Go through the material and tally the lines containing the string "with". Give the total alone.

— BEGIN —

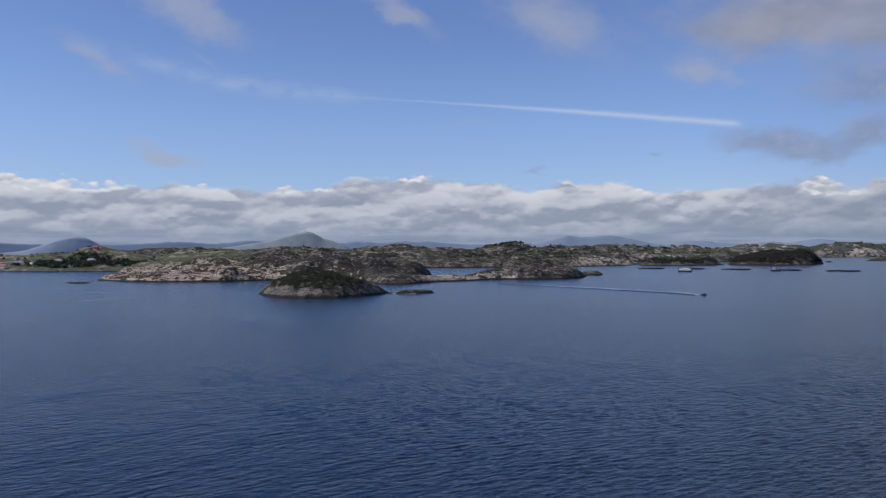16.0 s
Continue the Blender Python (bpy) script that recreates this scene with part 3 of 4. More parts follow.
# low-saturation grey: the haze of distance is put into the colour
FAR_LAND = far_material("far_haze_grey_land", (0.05, 0.06, 0.063), (0.12, 0.122, 0.113), 0.02)
FAR = [(-300, 1600), (-190, 1790), (-60, 2150), (60, 2600), (111, 3043), (185, 3210), (325, 3396), (430, 3500), (590, 3840), (770, 4180), (1095, 4320), (1300, 4520),
       (1150, 4700), (300, 4600), (-700, 3900), (-1500, 2600), (-1300, 1850)]
_, far_z = land("ground_far_coast", FAR, 9.0, 14.0,
                  [(-200, 2250, 160, 200, 0, 34), (-500, 2100, 250, 200, 0, 36), (-60, 2700, 120, 300, 0, 40), (60, 3350, 160, 200, 0, 47), (330, 3650, 160, 160, 0, 60),
                   (560, 4050, 140, 200, 0, 56), (850, 4420, 200, 140, 0, 46), (1180, 4560, 140, 100, 0, 42), (-600, 2900, 500, 500, 0, 42)],
                  70.0, 81, PALE, 0.6, 20.0, 40.0, "distant rocky coast with pale cliffs and green moor", "coast", 0.8, crag=(75.0, 13.0),
                  zones=((COAST, lambda x, y, z: y < 2700), (FAR_LAND, lambda x, y, z: x > 560),
                         (CHALK, lambda x, y, z: (y > 2300) & (z + 30 * fbm(x / 110, y / 110, 3, 66) < np.where(x > 560, 11, 24)))))
_, point_z = land("ground_far_point", [(1320, 4330), (1450, 4270), (1610, 4230), (1690, 4280), (1520, 4430)], 9.0, 14.0, [(1510, 4330, 110, 60, -15, 33)], 50.0, 91, FAR_LAND, 1.2, 15.0, 30.0,
     "far low point with scattered buildings", "coast", zones=((CHALK, lambda x, y, z: z + 14 * fbm(x / 60, y / 60, 3, 67) < 9),))
_, shore_z = land("ground_far_shore", [(1600, 4350), (2050, 4140), (2630, 3750), (3220, 3220), (3360, 3340), (2760, 3850), (2120, 4270), (1690, 4440)], 12.0, 16.0,
     [(1880, 4300, 200, 60, -25, 31), (2400, 4000, 260, 60, -32, 28), (2950, 3600, 300, 60, -40, 30)], 60.0, 95, FAR_LAND, 1.2, 18.0, 30.0, "far grey shore on the horizon", "coast")


# ---- far mountains ----
def mountains(name, mat, dist, a0, a1, floor, tops, seed, label):
    """A ridge on an arc round the sea. tops: azimuth and elevation of the skyline in degrees, from left to right."""
    ox, oy = -40.0, -50.0
    az = np.arange(a0, a1, 0.12)
    tops = [(a0, floor)] + tops + [(a1, floor)]
    el = np.interp(az, [q[0] for q in tops], [q[1] for q in tops])
    el = np.convolve(np.pad(el, 2, "edge"), [0.1, 0.22, 0.36, 0.22, 0.1], "valid")
    el = el + 0.035 * fbm(az * 1.6, az * 0.0 + seed, 4, seed + 50) * np.clip(el - floor, 0, 1)
    crest = 28.0 + np.tan(np.radians(el)) * dist
    depth = np.linspace(-1, 1, 15)
    verts = []
    for d in depth:
        shape = (1 - abs(d)) ** 0.8
        r = dist + d * 55.0
        x, y = ox + r * np.sin(np.radians(az)), oy + r * np.cos(np.radians(az))
        z = crest * shape * (1 + 0.035 * fbm(x / 40.0, y / 40.0, 4, seed)) - 1.0
        verts += np.stack([x, y, z], -1).tolist()
    n = len(az)
    faces = [(j * n + i, j * n + i + 1, (j + 1) * n + i + 1, (j + 1) * n + i) for j in range(len(depth) - 1) for i in range(n - 1)]
    ob = mesh_object(name, verts, faces, mat, smooth=True)
    return tagged(ob, label, "mountains", kind="structure")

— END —

*REPLY TO THE TASK*
3